Desci a escada cambaleando e adentrei pela favela. Alguns bandidos que me conheciam perguntaram se estava tudo bem comigo. Eu disse que sim. Quando cheguei em casa, as lágrimas se misturavam com o encharcado da chuva, mas, mesmo assim, tive o cuidado de secá-las para que minha mãe e meu pai não soubessem o que aconteceu comigo. Fui direto para o banheiro e tomei o banho mais demorado da minha vida. Chorava muito mais pela covardia do que pela fratura. Quando fui escovar os dentes, não senti minha língua e, só aí, pude reparar que o lado esquerdo do meu rosto estava mais profundo. Desabei, chorei e pedi a Deus para sumir dali. O policial tinha quebrado dois dentes da minha boca e a única coisa que eu tinha de valioso era o sorriso e as duas covinhas no rosto.
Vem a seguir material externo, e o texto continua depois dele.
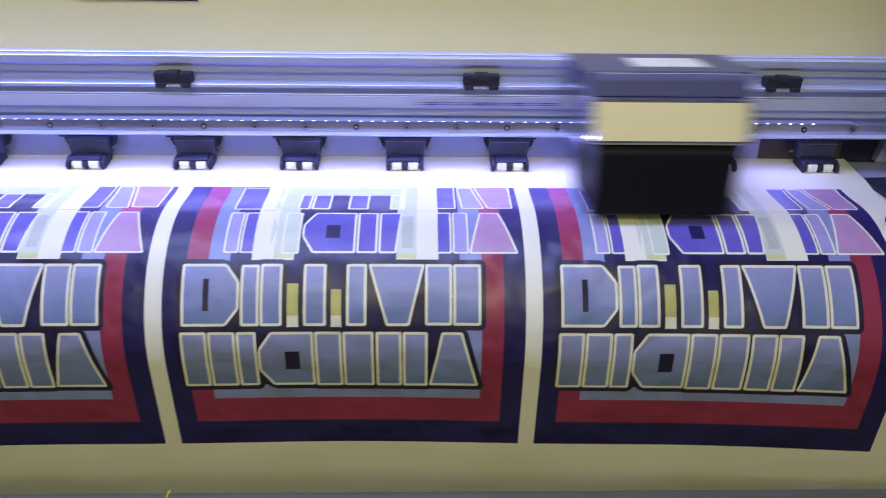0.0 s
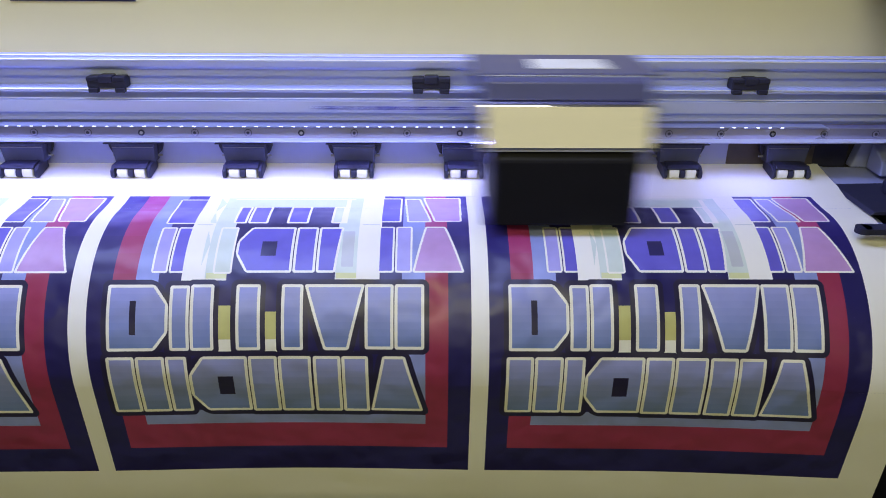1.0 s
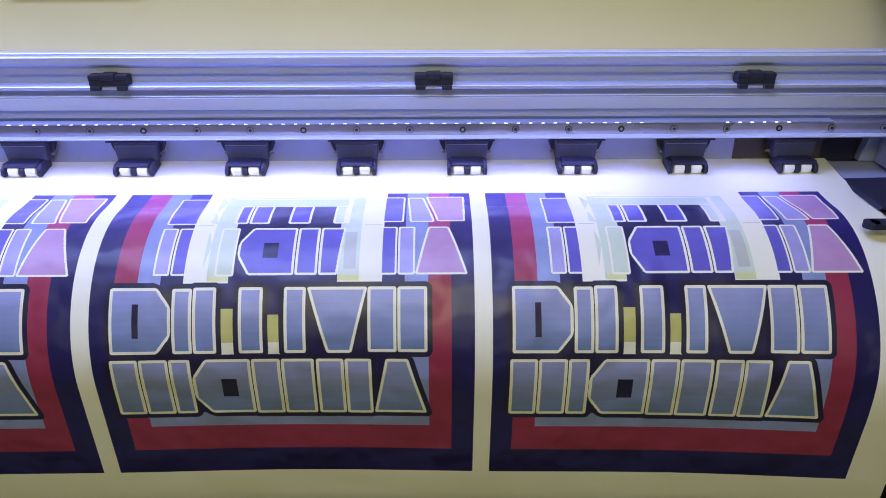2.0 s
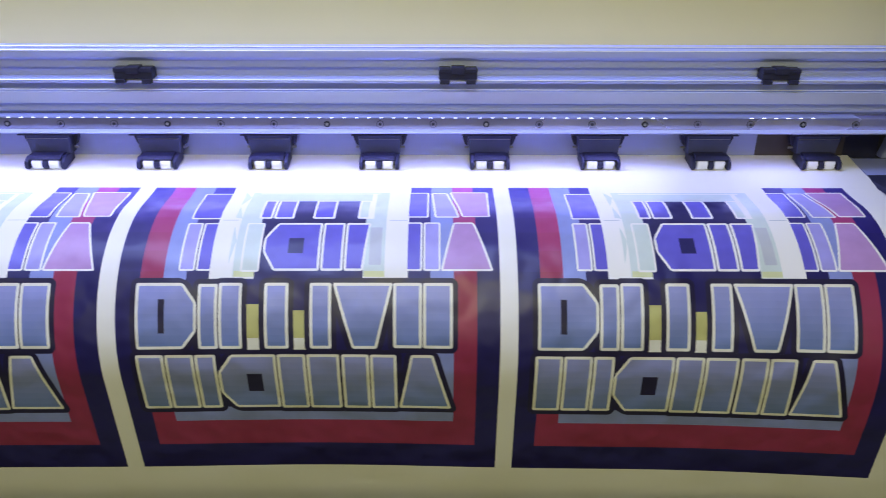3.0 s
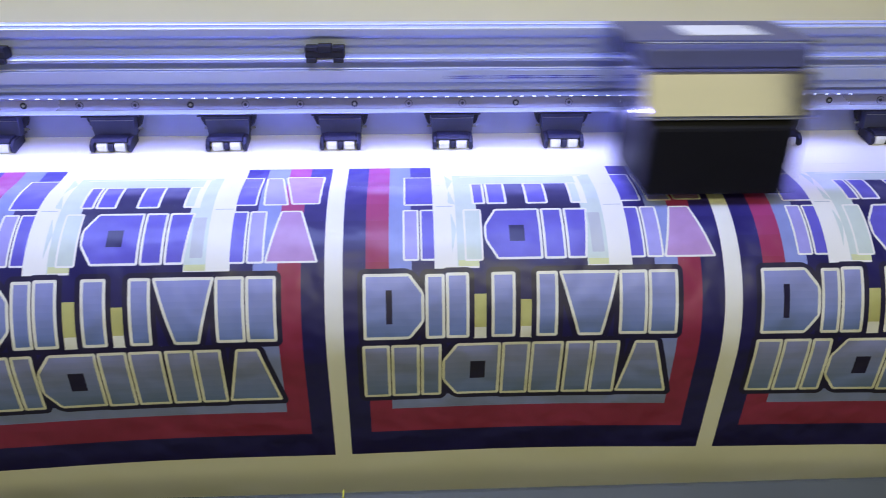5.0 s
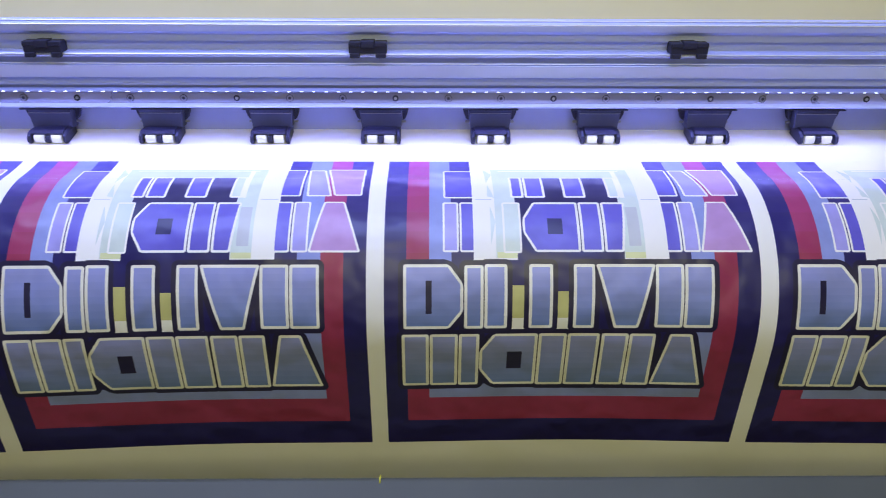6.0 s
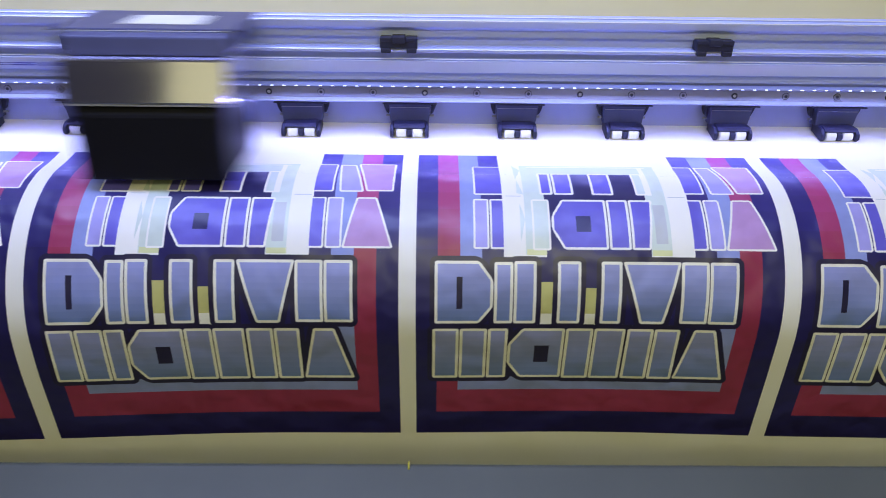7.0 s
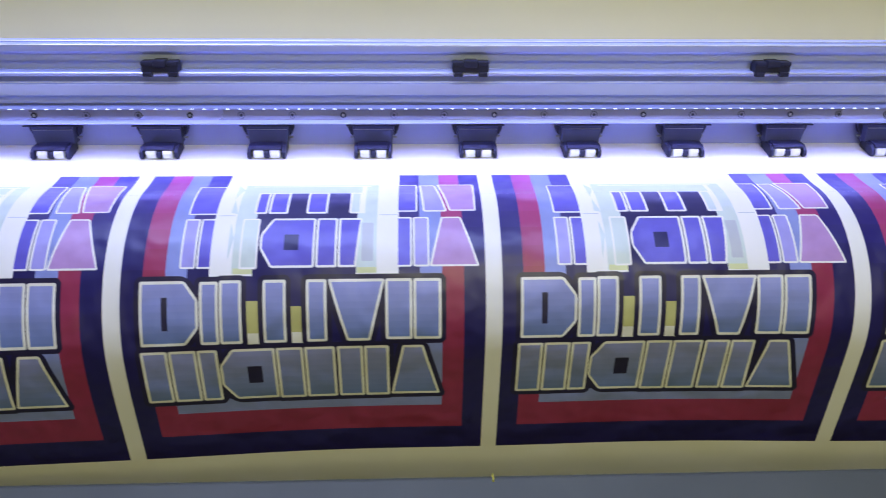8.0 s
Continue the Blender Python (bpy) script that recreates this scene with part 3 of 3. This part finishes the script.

Passei dias sem poder ir à escola. Para poupar meus pais, eu dizia que estava com enxaqueca. Aos professores, eu dizia que havia sofrido um acidente ao cair da bicicleta e aos amigos eu repetia a mesma coisa.
Confesso que passei meses querendo me vingar da covardia que fizeram comigo, mas minha determinação para o estudo era mais forte. Eu sabia onde queria e teria que chegar. E cheguei!
Estudei oito anos no Senai (cursos: ajustador, fresador, torneiro, desenhista, ferramenteiro, projetista, robótica e pneumática) e cinco anos no Senac (cursos: desenhista de arquitetura, administração, inglês comercial e até um curso de como fazer bombril). Além dos cursos técnico em mecânica, datilografia, programação de computadores, silk-screen, serigrafia e gráfica off-set. Eu tinha um foco: sair do ciclo da pobreza. E consegui!
O que aconteceu com o policial que me deu coronhada, não sei. Mas Deus abençoou meu esforço e ainda me concedeu a glória de me formar em Sociologia pela UFRJ e, também, ter feito mestrado em Planejamento Urbano numa das mais respeitadas universidades americanas, o Massachusetts Institute of Technology (MIT) . Por tudo que fiz, consegui abrir uma empresa de construção nos EUA e tive a honra de formar duas lindas e batalhadoras filhas lá. Ainda fui abençoado o suficiente para ajudar minha família a se mudarem da favela. E, para provar a mim mesmo que eu estava no caminho certo, consegui pagar com meus próprios recursos várias cirurgias reparadoras e voltei a sorrir o sorriso de quem soube vencer sem se vingar.
Hoje, sorrio e afirmo, com a consciência tranquila, que intervenção militar em favela é farsa. Ah, Deus ainda me concedeu a graça de ser poeta. E fanfesteiro.
Por isso, gostaria de deixar um recado aos milhares de meninos e meninas que estão sendo humilhados com revistas em suas mochilas nas favelas do Rio de Janeiro, ergam vossas cabeças e sigam o caminho que Deus trilhou para vocês: vitória! A dor passa e o sorriso de quem vence é a certeza de que felicidade existe para quem insiste em ser livre.